**WHAT IS BEING ASKED:** Skip all pictures. Write out the data below from its first line through the line that contains "return Matrix.Translation(eye) @".

►

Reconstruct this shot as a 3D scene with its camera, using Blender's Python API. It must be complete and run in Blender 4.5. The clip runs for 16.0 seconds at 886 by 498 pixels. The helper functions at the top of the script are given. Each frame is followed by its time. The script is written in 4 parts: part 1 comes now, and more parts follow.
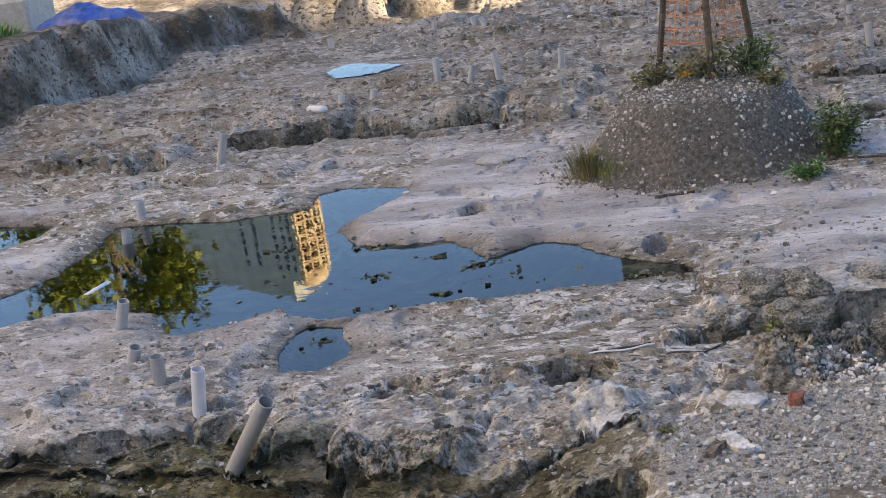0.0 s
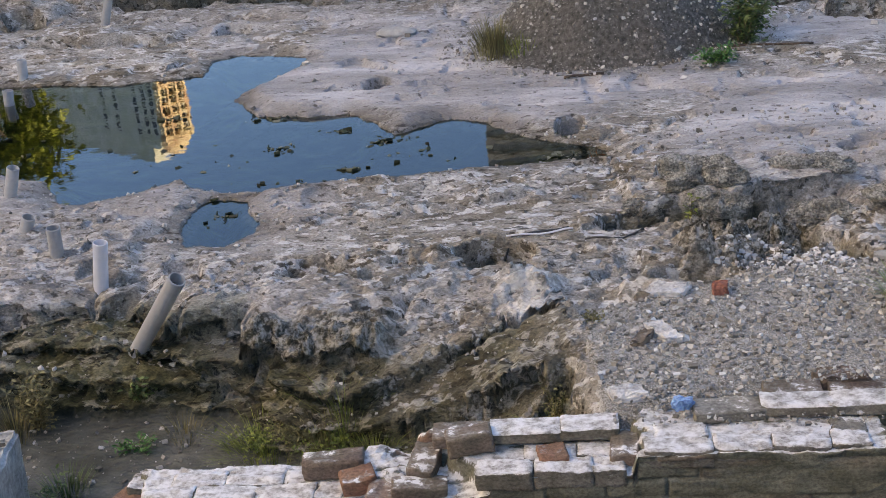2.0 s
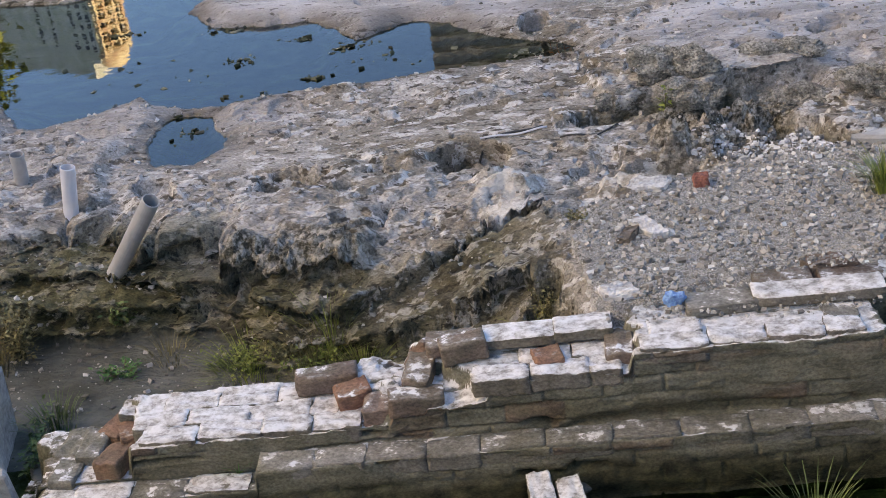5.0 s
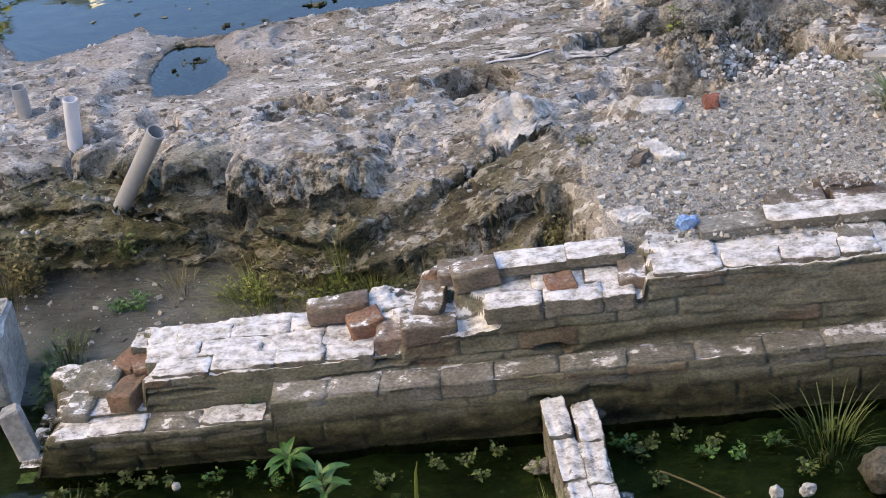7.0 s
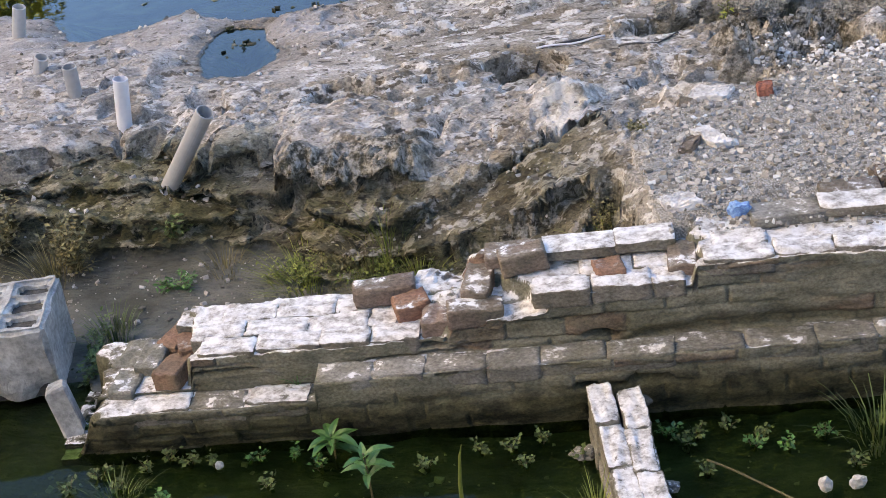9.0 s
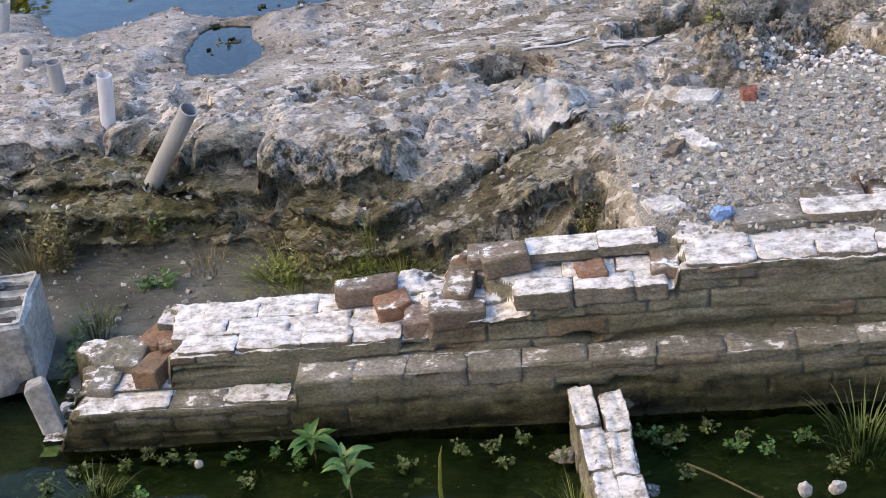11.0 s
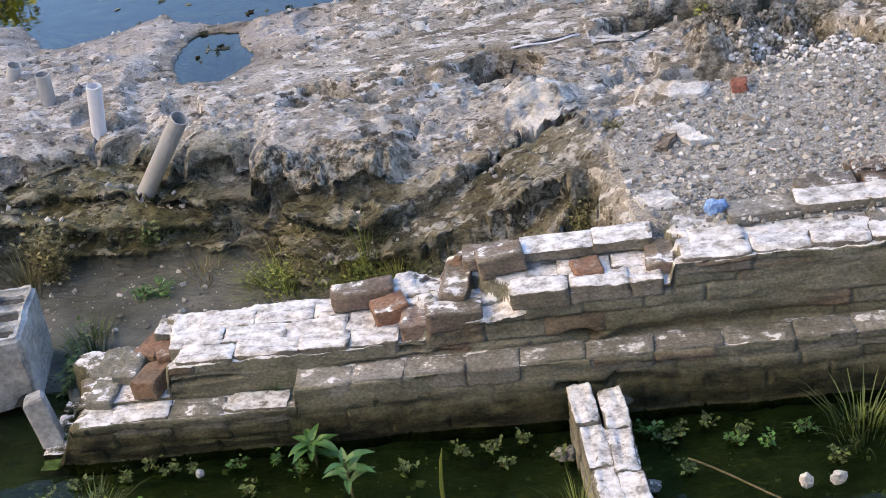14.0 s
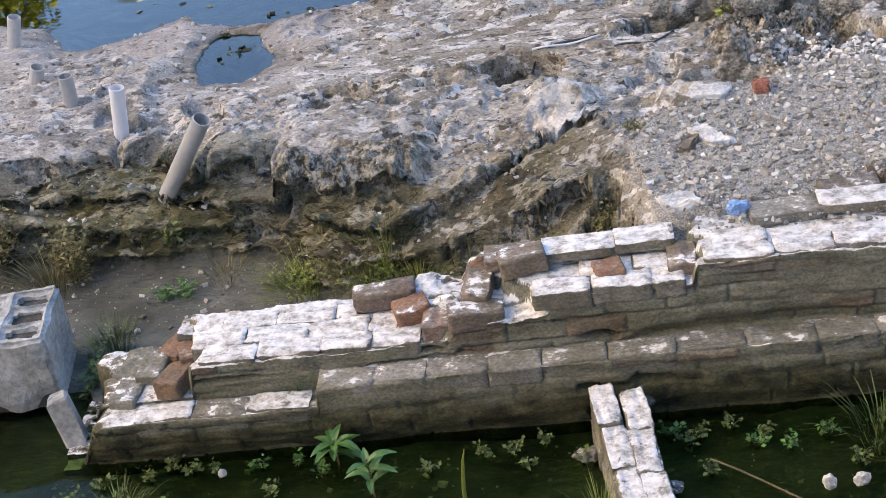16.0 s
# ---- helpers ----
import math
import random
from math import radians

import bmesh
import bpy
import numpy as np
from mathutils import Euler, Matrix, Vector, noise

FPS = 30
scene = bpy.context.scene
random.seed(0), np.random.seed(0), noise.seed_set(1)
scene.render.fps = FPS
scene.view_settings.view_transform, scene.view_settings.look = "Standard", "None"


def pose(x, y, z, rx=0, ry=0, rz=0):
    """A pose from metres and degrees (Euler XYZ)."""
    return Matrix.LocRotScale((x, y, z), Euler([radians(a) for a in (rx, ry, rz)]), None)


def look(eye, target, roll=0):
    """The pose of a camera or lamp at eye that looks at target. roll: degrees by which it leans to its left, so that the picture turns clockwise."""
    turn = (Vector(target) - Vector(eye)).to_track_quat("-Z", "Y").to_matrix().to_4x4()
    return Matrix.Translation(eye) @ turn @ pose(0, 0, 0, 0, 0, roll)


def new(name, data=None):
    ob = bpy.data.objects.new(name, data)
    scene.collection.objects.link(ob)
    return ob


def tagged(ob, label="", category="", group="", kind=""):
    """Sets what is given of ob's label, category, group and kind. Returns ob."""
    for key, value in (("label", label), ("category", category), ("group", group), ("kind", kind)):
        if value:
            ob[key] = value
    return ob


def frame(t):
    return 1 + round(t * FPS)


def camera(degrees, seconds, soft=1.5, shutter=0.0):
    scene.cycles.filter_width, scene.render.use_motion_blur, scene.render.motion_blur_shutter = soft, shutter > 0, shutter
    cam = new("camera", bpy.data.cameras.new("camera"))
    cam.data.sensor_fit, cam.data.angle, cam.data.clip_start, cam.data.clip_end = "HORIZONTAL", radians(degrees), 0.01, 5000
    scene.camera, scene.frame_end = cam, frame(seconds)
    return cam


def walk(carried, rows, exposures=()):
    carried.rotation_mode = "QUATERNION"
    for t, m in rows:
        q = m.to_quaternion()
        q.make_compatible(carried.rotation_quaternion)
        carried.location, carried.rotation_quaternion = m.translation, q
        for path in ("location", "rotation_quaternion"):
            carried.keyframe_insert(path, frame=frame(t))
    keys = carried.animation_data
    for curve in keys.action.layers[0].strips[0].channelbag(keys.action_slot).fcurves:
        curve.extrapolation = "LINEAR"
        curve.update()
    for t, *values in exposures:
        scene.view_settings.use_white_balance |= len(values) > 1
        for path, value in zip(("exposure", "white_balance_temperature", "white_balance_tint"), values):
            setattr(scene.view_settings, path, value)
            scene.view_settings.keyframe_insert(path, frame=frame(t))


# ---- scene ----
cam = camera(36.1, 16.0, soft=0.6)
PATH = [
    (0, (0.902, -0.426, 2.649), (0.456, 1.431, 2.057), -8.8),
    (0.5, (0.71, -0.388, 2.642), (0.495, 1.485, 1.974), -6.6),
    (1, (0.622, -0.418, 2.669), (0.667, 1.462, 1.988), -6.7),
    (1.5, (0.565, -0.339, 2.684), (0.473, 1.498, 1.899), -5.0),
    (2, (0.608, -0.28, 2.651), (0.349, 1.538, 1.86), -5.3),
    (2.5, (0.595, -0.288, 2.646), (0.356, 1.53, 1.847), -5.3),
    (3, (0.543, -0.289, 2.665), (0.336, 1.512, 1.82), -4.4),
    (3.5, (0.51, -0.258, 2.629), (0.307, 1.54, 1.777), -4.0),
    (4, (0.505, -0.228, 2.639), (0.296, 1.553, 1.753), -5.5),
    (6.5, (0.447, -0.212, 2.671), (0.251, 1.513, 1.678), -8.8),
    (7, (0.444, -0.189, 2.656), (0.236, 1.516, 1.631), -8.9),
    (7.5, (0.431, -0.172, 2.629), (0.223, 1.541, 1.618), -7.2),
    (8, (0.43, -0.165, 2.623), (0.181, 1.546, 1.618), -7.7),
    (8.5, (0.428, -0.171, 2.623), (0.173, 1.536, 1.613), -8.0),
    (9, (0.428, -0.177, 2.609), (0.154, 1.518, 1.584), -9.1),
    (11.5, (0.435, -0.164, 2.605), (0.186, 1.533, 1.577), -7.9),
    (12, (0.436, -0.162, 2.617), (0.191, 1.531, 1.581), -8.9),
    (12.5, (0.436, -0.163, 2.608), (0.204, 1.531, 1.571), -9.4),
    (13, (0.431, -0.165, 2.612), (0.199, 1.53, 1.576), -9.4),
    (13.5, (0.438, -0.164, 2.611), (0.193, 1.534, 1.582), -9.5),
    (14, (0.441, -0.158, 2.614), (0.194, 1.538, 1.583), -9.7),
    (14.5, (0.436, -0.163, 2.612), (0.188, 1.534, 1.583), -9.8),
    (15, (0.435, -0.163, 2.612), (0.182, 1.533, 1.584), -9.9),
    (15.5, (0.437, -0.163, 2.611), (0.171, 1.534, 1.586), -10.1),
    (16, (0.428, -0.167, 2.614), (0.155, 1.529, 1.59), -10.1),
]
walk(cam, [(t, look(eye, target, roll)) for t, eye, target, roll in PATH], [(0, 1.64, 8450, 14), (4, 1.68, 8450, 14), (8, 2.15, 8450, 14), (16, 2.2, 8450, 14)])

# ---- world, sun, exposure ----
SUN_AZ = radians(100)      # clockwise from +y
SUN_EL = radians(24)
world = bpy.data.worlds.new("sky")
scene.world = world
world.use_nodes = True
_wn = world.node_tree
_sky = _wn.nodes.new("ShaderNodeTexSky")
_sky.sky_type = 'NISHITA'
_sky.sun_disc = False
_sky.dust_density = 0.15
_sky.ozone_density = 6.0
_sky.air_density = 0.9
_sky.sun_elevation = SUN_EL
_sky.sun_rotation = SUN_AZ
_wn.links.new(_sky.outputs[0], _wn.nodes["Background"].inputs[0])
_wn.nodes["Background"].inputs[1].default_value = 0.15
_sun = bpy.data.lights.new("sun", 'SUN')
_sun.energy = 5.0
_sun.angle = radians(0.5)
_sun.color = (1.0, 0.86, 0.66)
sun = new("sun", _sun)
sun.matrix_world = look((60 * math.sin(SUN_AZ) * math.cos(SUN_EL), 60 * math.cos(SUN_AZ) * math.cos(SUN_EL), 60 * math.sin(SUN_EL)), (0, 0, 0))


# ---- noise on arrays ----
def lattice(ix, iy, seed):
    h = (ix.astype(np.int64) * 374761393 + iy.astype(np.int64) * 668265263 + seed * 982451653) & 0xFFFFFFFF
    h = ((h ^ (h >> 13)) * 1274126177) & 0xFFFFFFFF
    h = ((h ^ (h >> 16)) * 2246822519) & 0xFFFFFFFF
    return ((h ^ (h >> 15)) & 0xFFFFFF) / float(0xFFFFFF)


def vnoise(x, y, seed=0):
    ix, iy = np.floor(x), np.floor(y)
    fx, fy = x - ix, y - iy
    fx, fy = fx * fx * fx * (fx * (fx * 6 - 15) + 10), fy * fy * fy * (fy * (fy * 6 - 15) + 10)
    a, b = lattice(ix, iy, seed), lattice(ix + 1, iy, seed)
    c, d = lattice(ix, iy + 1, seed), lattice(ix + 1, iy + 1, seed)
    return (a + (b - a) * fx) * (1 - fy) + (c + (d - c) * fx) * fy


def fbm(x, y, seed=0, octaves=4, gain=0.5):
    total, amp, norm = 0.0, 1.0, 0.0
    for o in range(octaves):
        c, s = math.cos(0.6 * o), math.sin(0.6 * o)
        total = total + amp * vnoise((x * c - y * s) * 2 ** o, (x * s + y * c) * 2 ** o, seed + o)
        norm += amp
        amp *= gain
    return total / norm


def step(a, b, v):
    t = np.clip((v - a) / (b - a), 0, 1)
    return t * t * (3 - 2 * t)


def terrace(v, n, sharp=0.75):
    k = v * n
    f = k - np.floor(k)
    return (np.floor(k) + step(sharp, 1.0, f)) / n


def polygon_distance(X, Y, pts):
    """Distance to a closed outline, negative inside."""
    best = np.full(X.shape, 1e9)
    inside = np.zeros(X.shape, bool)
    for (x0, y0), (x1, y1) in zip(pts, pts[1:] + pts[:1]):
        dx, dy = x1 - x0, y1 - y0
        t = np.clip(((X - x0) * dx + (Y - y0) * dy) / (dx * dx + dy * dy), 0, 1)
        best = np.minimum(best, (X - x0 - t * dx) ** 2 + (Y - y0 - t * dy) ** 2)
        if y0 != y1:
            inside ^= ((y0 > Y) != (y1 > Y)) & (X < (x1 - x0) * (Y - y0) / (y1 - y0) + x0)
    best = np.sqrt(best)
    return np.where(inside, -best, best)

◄

**RESPONSE TO THE TASK:**
Reconstruct this shot as a 3D scene with its camera, using Blender's Python API. It must be complete and run in Blender 4.5. The clip runs for 16.0 seconds at 886 by 498 pixels. The helper functions at the top of the script are given. Each frame is followed by its time. The script is written in 4 parts: part 1 comes now, and more parts follow.
0.0 s
2.0 s
5.0 s
7.0 s
9.0 s
11.0 s
14.0 s
16.0 s
# ---- helpers ----
import math
import random
from math import radians

import bmesh
import bpy
import numpy as np
from mathutils import Euler, Matrix, Vector, noise

FPS = 30
scene = bpy.context.scene
random.seed(0), np.random.seed(0), noise.seed_set(1)
scene.render.fps = FPS
scene.view_settings.view_transform, scene.view_settings.look = "Standard", "None"


def pose(x, y, z, rx=0, ry=0, rz=0):
    """A pose from metres and degrees (Euler XYZ)."""
    return Matrix.LocRotScale((x, y, z), Euler([radians(a) for a in (rx, ry, rz)]), None)


def look(eye, target, roll=0):
    """The pose of a camera or lamp at eye that looks at target. roll: degrees by which it leans to its left, so that the picture turns clockwise."""
    turn = (Vector(target) - Vector(eye)).to_track_quat("-Z", "Y").to_matrix().to_4x4()
    return Matrix.Translation(eye) @ turn @ pose(0, 0, 0, 0, 0, roll)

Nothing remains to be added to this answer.